Adolpho Bloch batia muitos papos com Juscelino e passeavam pelas praias e ruas do Rio de Janeiro, levando consigo a sua fiel companheira "Manchetinha" (uma cachorra dálmata). Quando Kubitschek morreu, Bloch fez questão de que os políticos de Brasília fizessem lá o "Memorial JK", onde estão os restos do ex-presidente. 

Muitos dizem que foi por causa de Juscelino que a Revista Manchete cresceu muito naquelas décadas, tirando todo público de "O Cruzeiro", dos Diários Associados, e só sendo depois superada pela Revista Veja, do Grupo Abril. Pode até ter sido as influências com o presidente que fizeram os Bloch progredirem, sendo que a cobertura jornalística da inauguração de Brasília foi de alta qualidade pela Manchete. Mas não podemos dizer que ele explorava, por puro interesse, a amizade com JK. Os dois acima de tudo eram os melhores amigos. 

Quando a Rede Tupi faliu e parte dela virou a Rede Manchete, Bloch fez de tudo para ficar com a emissora da capital federal, a TV Brasília. E fez questão de valorizar não só sua emissora do Rio de Janeiro (a "cabeça de rede"), como a de São Paulo e a de Brasília, que não era costume tê-la como uma das principais... De lá Carlos Chagas fazia sua reportagens para a Rede Manchete. 

Até a morte de Adolpho Bloch, quando ele escrevia editoriais para a sua Revista Manchete trazia no cabeçalho sempre seu nome e ao lado a foto dele abraçando pelos ombros Juscelino Kubitschek. E todos números especiais e comemorativos da revista tinha sempre uma parte dedicada à história de Juscelino. Por mais repetidas que fossem essas matérias, nenhum funcionário tinha coragem de contestar a decisão de Adolpho, pois todos sabiam do carinho e da saudade que ligavam a Manchete à Juscelino. 

E encerramos esta coluna com a música símbolo do governo JK, o eterno mineiro que construiu Brasília:

"Como pode Um peixe vivo,
Viver fora d'água fria?
(BIS)
Como poderei viver?
(BIS)
Sem a tua, sem a tua,  
Sem a tua Companhia?
(BIS)"

TV Leitor 

- Oi pessoal! Eu aqui de novo! Gostaria de agradecer aos amigos e os leitores curitibanos que leram a minha matéria da semana passada, sobre a TV Paranaense. Obrigado pelos comentários, pessoal! 

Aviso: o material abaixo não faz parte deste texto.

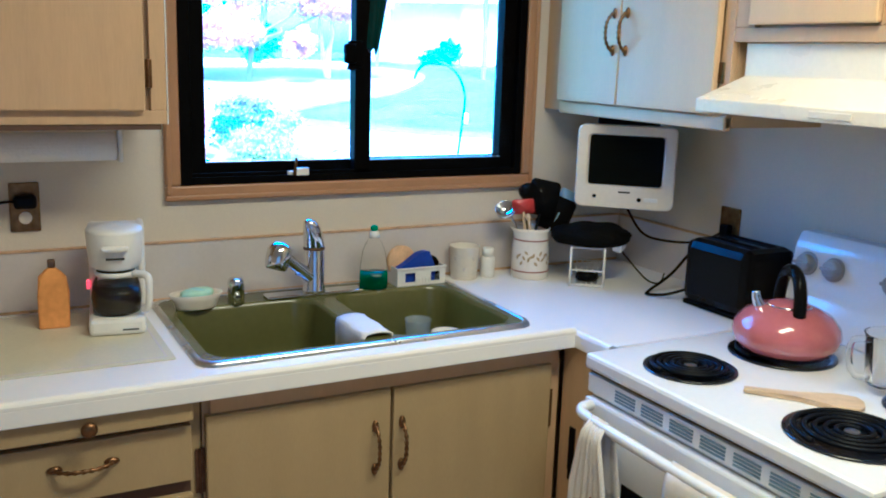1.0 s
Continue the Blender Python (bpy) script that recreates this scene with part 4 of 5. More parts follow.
def pot(at, s, label, flower):
    x, y = at
    t = thing("plant_pot", label, "plant pot", at=(x, y, gz(x, y) + 0.02), group="terracotta pots")
    part("pot", lathe([(0.075 * s, 0), (0.10 * s, 0.17 * s), (0.115 * s, 0.17 * s), (0.118 * s, 0.21 * s), (0.10 * s, 0.212 * s), (0.095 * s, 0.18 * s)], 20), "terracotta", t, smooth=False)
    bl = [(0, 0, 0.25 * s, 0.10 * s, 0.10 * s, 0.06 * s, 1.0)]
    foliage("plant", clumps(bl, 420, int(x * 100), 0.3), 0.028, flower, t, seed=3)["kind"] = "stuff"
    return t


pot((2.06, 10.52), 1.0, "terracotta pot with a few leaves", "rhodo")
pot((2.77, 11.3), 1.2, "terracotta pot with white flowers", "whiteflower")
pot((2.57, 11.23), 0.85, "pale pot with white flowers", "whiteflower")
rk = bmesh.new()
bmesh.ops.create_icosphere(rk, subdivisions=3, radius=1.0)
for v in rk.verts:
    d = 1 + 0.25 * noise.noise(v.co * 1.7)
    v.co = Vector((v.co.x * 0.13 * d, v.co.y * 0.09 * d, v.co.z * 0.06 * d))
tagged(part("garden_stone", rk, "whiteflower", at=(2.34, 9.77, gz(2.3, 9.8) + 0.05), smooth=True), "pale rounded stone on the mulch", "stone")
for x, y in ((2.86, 11.14), (2.75, 10.13), (3.18, 10.65)):
    g_ = thing("garden_globe", "small blue and white glass globe light", "garden light", at=(x, y, gz(x, y)), group="globe lights in the mulch")
    part("stake", lathe([(0.006, -0.02), (0.006, 0.06)], 8), "iron", g_)
    part("globe", lathe([(0.010, 0.03), (0.026, 0.04), (0.030, 0.058), (0.022, 0.076), (0.006, 0.082)], 16), "blue", g_, smooth=True)
    part("globe_cap", lathe([(0.020, 0.077), (0.014, 0.088), (0.004, 0.092)], 12), "whiteflower", g_, smooth=True)
st = limbs((0, 0, -0.02), [(0.03, 0, 0.36), (-0.07, 0.02, 0.42)], 0.085, 5, 0.02)
tagged(part("tree_stump", st, "palebark", at=(5.95, 12.63, gz(5.95, 12.63)), smooth=True), "weathered upright driftwood stump beside the drive", "stump")

tagged(part("garden_stake", boxes((-0.035, 0.035, -0.012, 0.012, -0.05, 0.40), bev=0.004), "fascia", at=(5.0, 13.0, gz(5.0, 13.0))), "plain white marker stake beside the drive", "stake")

# ---- things at the sink ----
fc = thing("kitchen_faucet", "chrome pull-out kitchen faucet on a long base plate", "faucet", at=(0.420, -0.122, TOP))
part("base_plate", boxes((-0.135, 0.137, -0.026, 0.026, 0.0003, 0.009), bev=0.004), "chrome", fc)
part("column", lathe([(0.033, 0.009), (0.031, 0.016), (0.0285, 0.024), (0.028, 0.125), (0.0265, 0.128), (0.0265, 0.130)], 28), "chrome", fc, smooth=True)
lev = lathe([(0.0275, 0.0), (0.0285, 0.004), (0.0275, 0.030), (0.024, 0.055), (0.0165, 0.072), (0.006, 0.080)], 28)
for v in lev.verts:
    k = max(0.0, v.co.z / 0.08)
    v.co.x -= 0.020 * k * k
    v.co.y -= 0.014 * k * k
part("lever_cap", moved(lev, pose(0, 0, 0.131)), "chrome", fc, smooth=True)
part("collar", lathe([(0.0292, 0.126), (0.0298, 0.128), (0.0292, 0.131)], 28), "bronze", fc, "dark ring", smooth=True)
sd = Vector((-0.86, -0.50, 0)).normalized()
p = [sd * a + Vector((0, 0, z)) for a, z in ((0.010, 0.048), (0.045, 0.073), (0.085, 0.101), (0.120, 0.126))]
part("spout", tube(smooth_path(p, 5), [0.0185, 0.018, 0.0175, 0.017, 0.0165] + [0.0155] * 11, 18), "chrome", fc, smooth=True)
hd_ = lathe([(0.024, -0.040), (0.0285, -0.036), (0.032, -0.016), (0.0325, 0.004), (0.029, 0.020), (0.020, 0.030), (0.006, 0.0345)], 28)
part("spray_head", moved(hd_, Matrix.Translation(sd * 0.140 + Vector((0, 0, 0.133))) @ Matrix.Rotation(radians(20), 4, sd.cross(Vector((0, 0, 1))))), "chrome", fc, smooth=True)
part("spray_switch", tube([sd * 0.04 + Vector((0, 0, 0.064)), sd * 0.075 + Vector((0, 0, 0.072))], [0.008, 0.004], 8), "chrome", fc, smooth=True)
ag = thing("air_gap", "chrome cylindrical air gap cap on the sink deck", "air gap", at=(0.203, -0.132, TOP))
part("cap", lathe([(0.0215, 0.0), (0.0215, 0.056), (0.020, 0.062), (0.016, 0.066), (0.004, 0.0675)], 24), "chrome", ag, smooth=True)
part("vent_slot", boxes((-0.006, 0.006, -0.0222, -0.0212, 0.018, 0.023)), "darklabel", ag)


def oval(rx, ry, prof, seg=32):
    bm = bmesh.new()
    prev, rings = None, []
    for k, z in prof:
        rr = [bm.verts.new((rx * k * math.cos(2 * math.pi * i / seg), ry * k * math.sin(2 * math.pi * i / seg), z)) for i in range(seg)]
        if prev:
            for i in range(seg):
                bm.faces.new((prev[i], prev[(i + 1) % seg], rr[(i + 1) % seg], rr[i]))
        prev = rr
        rings.append(rr)
    bm.faces.new(rings[0][::-1])
    bm.faces.new(rings[-1])
    return bm


sdh = thing("soap_dish", "ivory oval soap dish on the sink edge", "soap dish", at=(0.098, -0.140, TOP), turn=4)
part("dish", oval(0.068, 0.042, [(0.72, 0), (0.76, 0.004), (0.86, 0.022), (1.0, 0.038), (0.98, 0.039), (0.86, 0.026), (0.70, 0.016), (0.3, 0.015)]), "ivory", sdh, smooth=True)
tagged(part("soap_bar", oval(0.043, 0.027, [(0.6, 0.0), (0.92, 0.004), (1.0, 0.011), (0.95, 0.018), (0.7, 0.023), (0.3, 0.0245)]), "mintsoap", at=(0.100, -0.147, TOP + 0.0275), smooth=True), "pale mint green soap bar lying in the dish", "soap").rotation_euler = (0, radians(-3), 0.1)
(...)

- Ao "comportado" colega do Sampa On Line e leitor João Antonio Wiegerinck espero que esta coluna tenha aumentado seus conhecimentos sobre os anos que antecederam seu nascimento. Já que após ler a coluna "Palmeiras Televisivas", você chegou a comentar que nasceu "... no mesmo ano da Globo, e não tinha idéia de alguns dados que você nos trouxe." Abraços do colega "televisivo"! 

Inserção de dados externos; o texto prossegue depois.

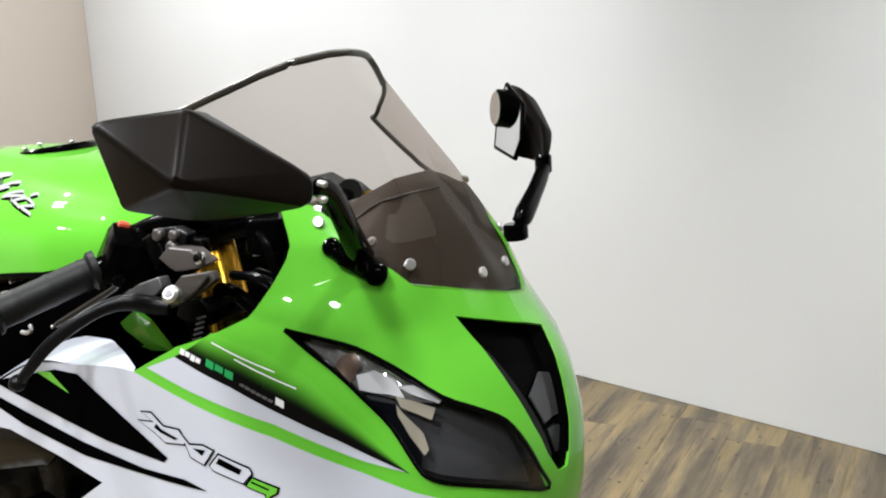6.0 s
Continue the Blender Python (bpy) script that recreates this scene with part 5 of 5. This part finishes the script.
# bright brackets under the seat, over a gloss black cover
part("frame_cover", pad([(-0.798, 0.801), (-0.651, 0.857), (-0.604, 0.845), (-0.597, 0.817), (-0.624, 0.764), (-0.566, 0.737), (-0.610, 0.705), (-0.682, 0.699), (-0.733, 0.716), (-0.773, 0.750)], -0.146, 0.004, 0.02, 0.004), BLACK, BIKE, "gloss black frame side cover", 50)
for poly, y in (([(-0.761, 0.804), (-0.728, 0.811), (-0.730, 0.794), (-0.696, 0.796), (-0.702, 0.775), (-0.724, 0.767), (-0.740, 0.771), (-0.767, 0.772)], -0.157),
                ([(-0.750, 0.768), (-0.730, 0.751), (-0.720, 0.752), (-0.683, 0.790), (-0.690, 0.791), (-0.720, 0.763), (-0.737, 0.771)], -0.159),
                ([(-0.668, 0.820), (-0.653, 0.823), (-0.656, 0.783), (-0.679, 0.772), (-0.689, 0.775), (-0.674, 0.790)], -0.157),
                ([(-0.628, 0.821), (-0.590, 0.821), (-0.601, 0.797), (-0.625, 0.763), (-0.625, 0.747), (-0.558, 0.743), (-0.561, 0.738), (-0.612, 0.727), (-0.657, 0.734), (-0.682, 0.752), (-0.679, 0.759), (-0.658, 0.763), (-0.633, 0.801)], -0.158),
                ([(-0.697, 0.742), (-0.685, 0.741), (-0.651, 0.728), (-0.592, 0.721), (-0.597, 0.716), (-0.650, 0.717), (-0.688, 0.731)], -0.159),
                ([(-0.629, 0.852), (-0.597, 0.838), (-0.602, 0.833), (-0.632, 0.844)], -0.157)):
    part("seat_bracket", pad(poly, y, 0.0012, 0.004, 0.003, 0.004), SILVER, BIKE, "bright white-silver frame bracket", 40)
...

- O leitor Leandro Tavares Guimarães pergunta se existe mesmo um memorial televisivo dentro do CDT do SBT, no Km 19 da Rodovia Anhangüera e se é aberto ao público. Infelizmente esse dado não sei. Caso eu possua leitores que trabalham na área (e que saibam dessa informação) ou até mesmo profissionais do SBT gostaria de mais detalhes sobre este memorial. Agradeço em nome do Leandro...e em meu nome também, é claro! 

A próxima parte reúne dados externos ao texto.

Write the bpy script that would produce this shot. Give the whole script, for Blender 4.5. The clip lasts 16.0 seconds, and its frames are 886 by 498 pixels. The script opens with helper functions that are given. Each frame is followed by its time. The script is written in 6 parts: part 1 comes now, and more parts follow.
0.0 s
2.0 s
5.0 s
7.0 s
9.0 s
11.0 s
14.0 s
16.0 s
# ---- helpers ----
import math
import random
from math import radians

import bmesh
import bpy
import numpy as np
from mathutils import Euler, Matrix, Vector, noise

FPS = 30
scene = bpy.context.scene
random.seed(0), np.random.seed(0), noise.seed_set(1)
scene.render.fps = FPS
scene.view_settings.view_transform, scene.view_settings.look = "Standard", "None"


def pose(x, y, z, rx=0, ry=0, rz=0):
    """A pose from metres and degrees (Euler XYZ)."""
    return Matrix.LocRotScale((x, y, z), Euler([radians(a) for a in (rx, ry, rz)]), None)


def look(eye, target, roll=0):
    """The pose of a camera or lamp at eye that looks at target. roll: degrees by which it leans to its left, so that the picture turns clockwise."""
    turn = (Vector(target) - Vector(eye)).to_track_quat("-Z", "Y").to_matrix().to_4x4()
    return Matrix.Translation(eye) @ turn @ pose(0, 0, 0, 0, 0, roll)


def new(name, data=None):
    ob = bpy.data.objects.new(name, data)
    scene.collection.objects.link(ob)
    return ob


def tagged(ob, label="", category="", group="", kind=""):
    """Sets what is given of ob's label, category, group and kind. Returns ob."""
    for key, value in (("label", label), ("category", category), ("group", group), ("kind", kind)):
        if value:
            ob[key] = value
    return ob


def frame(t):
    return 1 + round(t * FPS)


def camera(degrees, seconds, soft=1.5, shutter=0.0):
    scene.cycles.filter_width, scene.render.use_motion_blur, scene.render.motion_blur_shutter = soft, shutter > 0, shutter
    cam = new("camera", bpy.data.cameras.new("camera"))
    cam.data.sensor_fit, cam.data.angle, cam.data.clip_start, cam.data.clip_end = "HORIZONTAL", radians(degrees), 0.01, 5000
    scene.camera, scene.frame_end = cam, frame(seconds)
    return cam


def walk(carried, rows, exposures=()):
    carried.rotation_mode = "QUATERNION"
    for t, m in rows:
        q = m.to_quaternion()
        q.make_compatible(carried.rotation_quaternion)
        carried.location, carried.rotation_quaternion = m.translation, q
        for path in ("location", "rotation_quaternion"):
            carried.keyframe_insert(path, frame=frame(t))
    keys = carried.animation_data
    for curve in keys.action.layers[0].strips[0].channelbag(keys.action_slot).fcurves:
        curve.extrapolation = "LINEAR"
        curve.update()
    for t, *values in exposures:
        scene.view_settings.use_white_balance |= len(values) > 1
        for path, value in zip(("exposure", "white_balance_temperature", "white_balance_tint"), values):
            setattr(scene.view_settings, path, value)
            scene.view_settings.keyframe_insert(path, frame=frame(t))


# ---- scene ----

- Ao colega-leitor Luiz Fernando Bindi, informo que acho genial a idéia de falar dos heróis japoneses...Desde Ultraman até Pokemon... Estou ainda escolhendo se farei uma coluna sobre enlatados ou sobre heróis japoneses especificamente. É, pessoal. Dêem suas opiniões...Qual das duas formas vocês acham que devo fazer a minha coluna sobre o assunto? "Agora, vocês decidem..." (Não posso gesticular  como a Suzana Werner, senão semana que vem eu vou dizer que a "Gata Comeu" minha coluna...) 

- Vamos dar pulinhos, criançada! Achei finalmente o nome daquele livro sobre o circo no Brasil que dois leitores já haviam me pedido... Aí está "O Circo no Brasil", da Funarte - lançado em 1998, é o quinto voluma da série "História Visual". É muito completo e possui até um CD junto com músicas e relatos para todos se divertirem. Na capa vocês encontraram a foto do palhaço Torresmo, da dupla Torresmo e Fuzarca - os primeiros palhaços da TV brasileira! Boa sorte com suas pesquisas e trabalhos, Marina Cardozo e Davi de Souza (o sulino palhaço Cacareco)! 

- Um forte abraço! E semana que vem tem mais! E em clima nostálgico, finalizo esta coluna "Tchau, tchau, tchau... Eu vou viajar...Tchau, tchau, tchau...Mas eu volto já..." (Papai Papudo). Até nossa próxima atração, pessoal!